====== Provided material

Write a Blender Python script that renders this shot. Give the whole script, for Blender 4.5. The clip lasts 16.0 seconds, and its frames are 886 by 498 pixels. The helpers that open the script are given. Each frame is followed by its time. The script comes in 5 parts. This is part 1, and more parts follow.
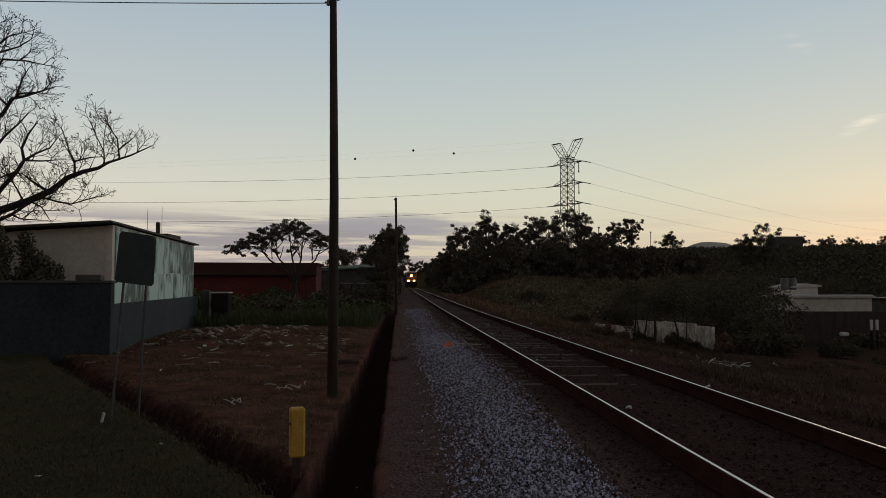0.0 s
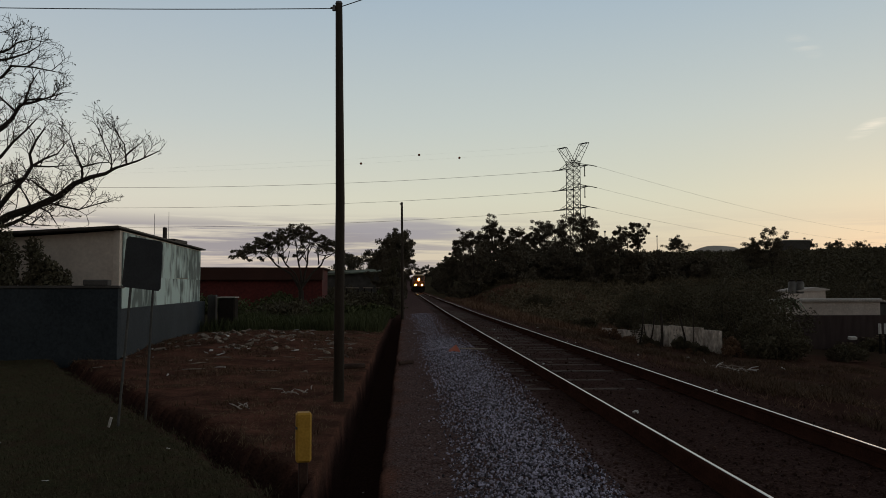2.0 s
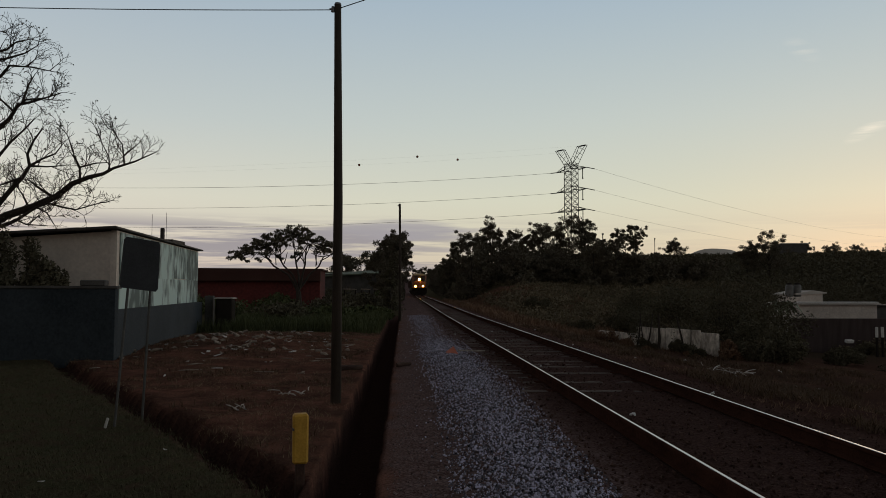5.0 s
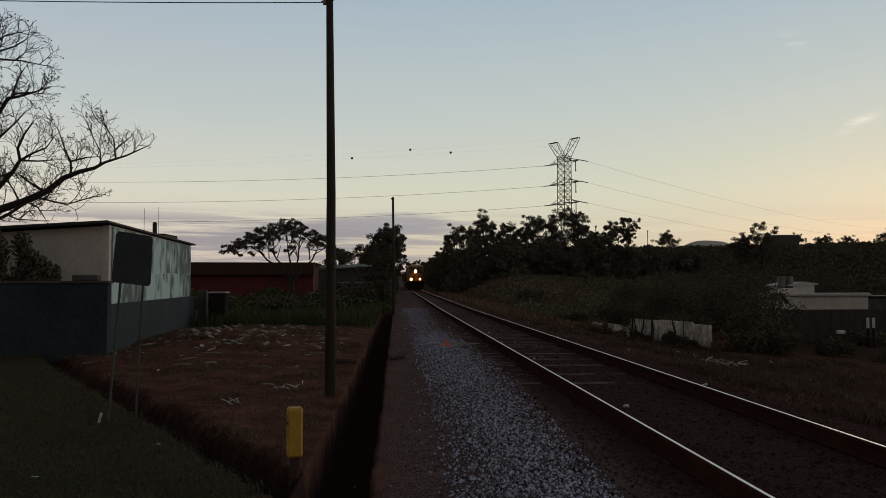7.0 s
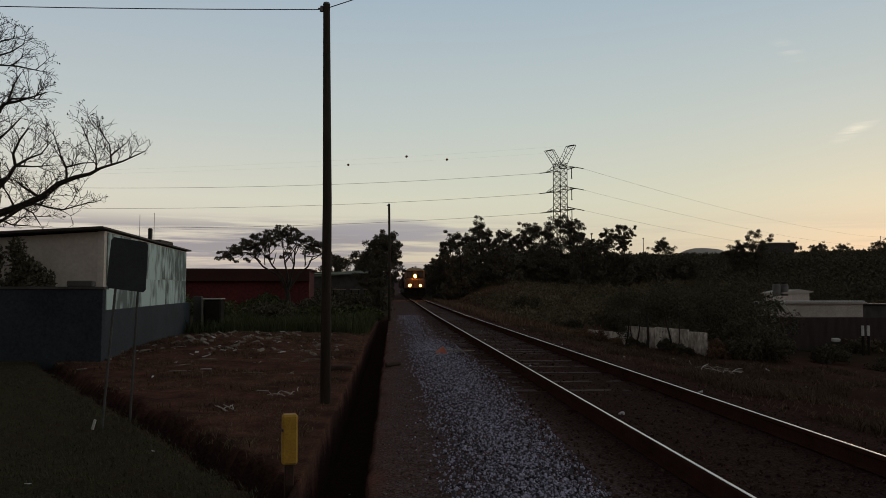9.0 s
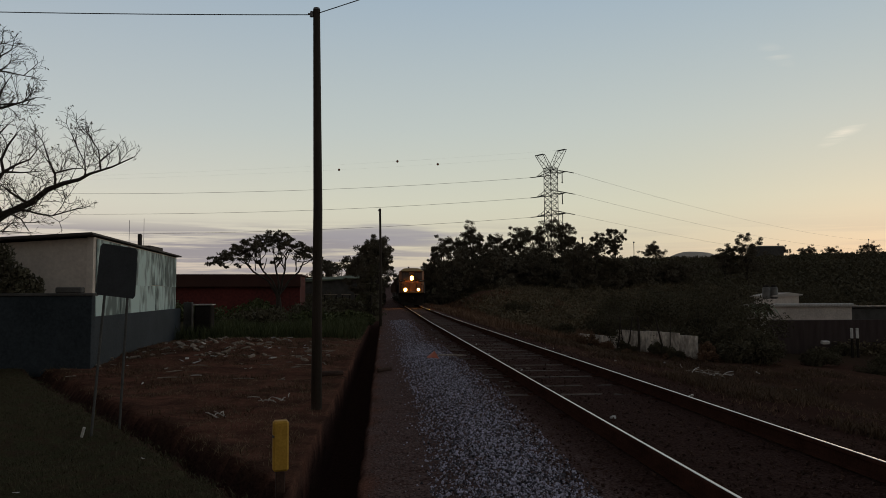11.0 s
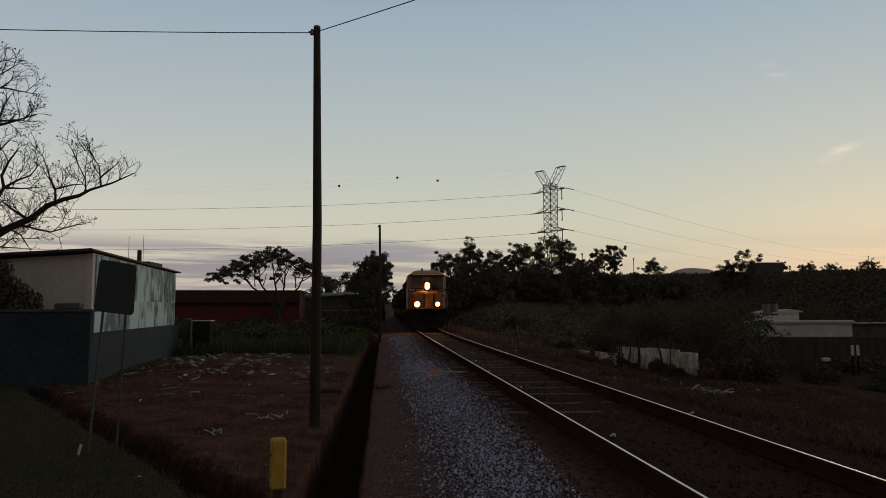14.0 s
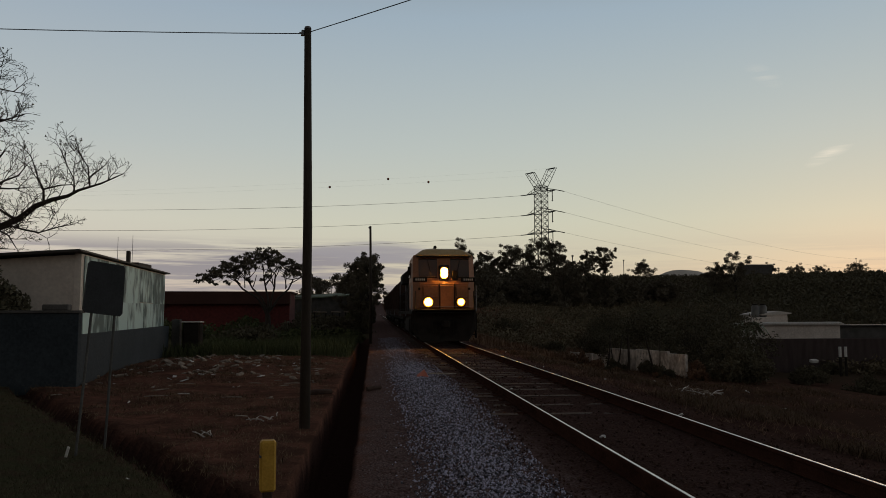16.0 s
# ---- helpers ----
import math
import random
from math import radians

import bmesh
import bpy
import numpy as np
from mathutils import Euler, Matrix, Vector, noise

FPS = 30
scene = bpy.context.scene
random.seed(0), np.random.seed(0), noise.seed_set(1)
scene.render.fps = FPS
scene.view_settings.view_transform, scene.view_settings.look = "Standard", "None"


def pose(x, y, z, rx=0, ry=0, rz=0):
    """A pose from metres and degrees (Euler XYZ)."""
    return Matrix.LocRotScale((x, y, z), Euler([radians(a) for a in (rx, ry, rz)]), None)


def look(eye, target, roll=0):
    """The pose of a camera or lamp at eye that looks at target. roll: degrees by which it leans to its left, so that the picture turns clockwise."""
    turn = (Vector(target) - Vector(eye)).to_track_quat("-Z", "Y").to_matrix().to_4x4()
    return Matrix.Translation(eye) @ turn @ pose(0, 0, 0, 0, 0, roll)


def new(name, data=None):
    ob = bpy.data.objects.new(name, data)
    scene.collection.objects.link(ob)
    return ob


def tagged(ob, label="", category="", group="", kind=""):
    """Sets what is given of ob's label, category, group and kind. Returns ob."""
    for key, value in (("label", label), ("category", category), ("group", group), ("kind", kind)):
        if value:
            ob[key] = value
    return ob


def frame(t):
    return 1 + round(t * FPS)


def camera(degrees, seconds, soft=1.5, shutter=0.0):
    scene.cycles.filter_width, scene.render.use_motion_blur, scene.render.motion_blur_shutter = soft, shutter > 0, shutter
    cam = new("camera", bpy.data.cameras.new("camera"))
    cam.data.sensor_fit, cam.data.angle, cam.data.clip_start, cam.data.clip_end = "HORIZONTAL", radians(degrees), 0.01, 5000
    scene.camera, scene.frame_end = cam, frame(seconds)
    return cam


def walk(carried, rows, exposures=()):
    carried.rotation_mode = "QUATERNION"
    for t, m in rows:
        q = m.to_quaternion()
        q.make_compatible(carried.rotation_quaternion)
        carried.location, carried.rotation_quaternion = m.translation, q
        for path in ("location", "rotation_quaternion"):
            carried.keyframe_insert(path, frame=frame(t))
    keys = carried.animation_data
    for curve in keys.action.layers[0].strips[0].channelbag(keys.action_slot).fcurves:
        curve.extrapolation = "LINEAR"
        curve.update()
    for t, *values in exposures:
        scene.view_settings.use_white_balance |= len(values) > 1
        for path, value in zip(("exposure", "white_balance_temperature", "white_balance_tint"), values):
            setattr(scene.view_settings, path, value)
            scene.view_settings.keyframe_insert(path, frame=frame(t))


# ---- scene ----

============

Stated task:
Omit the pictures, and quote the material above exactly as given.

Exercise output:
Write a Blender Python script that renders this shot. Give the whole script, for Blender 4.5. The clip lasts 16.0 seconds, and its frames are 886 by 498 pixels. The helpers that open the script are given. Each frame is followed by its time. The script comes in 5 parts. This is part 1, and more parts follow.
0.0 s
2.0 s
5.0 s
7.0 s
9.0 s
11.0 s
14.0 s
16.0 s
# ---- helpers ----
import math
import random
from math import radians

import bmesh
import bpy
import numpy as np
from mathutils import Euler, Matrix, Vector, noise

FPS = 30
scene = bpy.context.scene
random.seed(0), np.random.seed(0), noise.seed_set(1)
scene.render.fps = FPS
scene.view_settings.view_transform, scene.view_settings.look = "Standard", "None"


def pose(x, y, z, rx=0, ry=0, rz=0):
    """A pose from metres and degrees (Euler XYZ)."""
    return Matrix.LocRotScale((x, y, z), Euler([radians(a) for a in (rx, ry, rz)]), None)


def look(eye, target, roll=0):
    """The pose of a camera or lamp at eye that looks at target. roll: degrees by which it leans to its left, so that the picture turns clockwise."""
    turn = (Vector(target) - Vector(eye)).to_track_quat("-Z", "Y").to_matrix().to_4x4()
    return Matrix.Translation(eye) @ turn @ pose(0, 0, 0, 0, 0, roll)


def new(name, data=None):
    ob = bpy.data.objects.new(name, data)
    scene.collection.objects.link(ob)
    return ob


def tagged(ob, label="", category="", group="", kind=""):
    """Sets what is given of ob's label, category, group and kind. Returns ob."""
    for key, value in (("label", label), ("category", category), ("group", group), ("kind", kind)):
        if value:
            ob[key] = value
    return ob


def frame(t):
    return 1 + round(t * FPS)


def camera(degrees, seconds, soft=1.5, shutter=0.0):
    scene.cycles.filter_width, scene.render.use_motion_blur, scene.render.motion_blur_shutter = soft, shutter > 0, shutter
    cam = new("camera", bpy.data.cameras.new("camera"))
    cam.data.sensor_fit, cam.data.angle, cam.data.clip_start, cam.data.clip_end = "HORIZONTAL", radians(degrees), 0.01, 5000
    scene.camera, scene.frame_end = cam, frame(seconds)
    return cam


def walk(carried, rows, exposures=()):
    carried.rotation_mode = "QUATERNION"
    for t, m in rows:
        q = m.to_quaternion()
        q.make_compatible(carried.rotation_quaternion)
        carried.location, carried.rotation_quaternion = m.translation, q
        for path in ("location", "rotation_quaternion"):
            carried.keyframe_insert(path, frame=frame(t))
    keys = carried.animation_data
    for curve in keys.action.layers[0].strips[0].channelbag(keys.action_slot).fcurves:
        curve.extrapolation = "LINEAR"
        curve.update()
    for t, *values in exposures:
        scene.view_settings.use_white_balance |= len(values) > 1
        for path, value in zip(("exposure", "white_balance_temperature", "white_balance_tint"), values):
            setattr(scene.view_settings, path, value)
            scene.view_settings.keyframe_insert(path, frame=frame(t))


# ---- scene ----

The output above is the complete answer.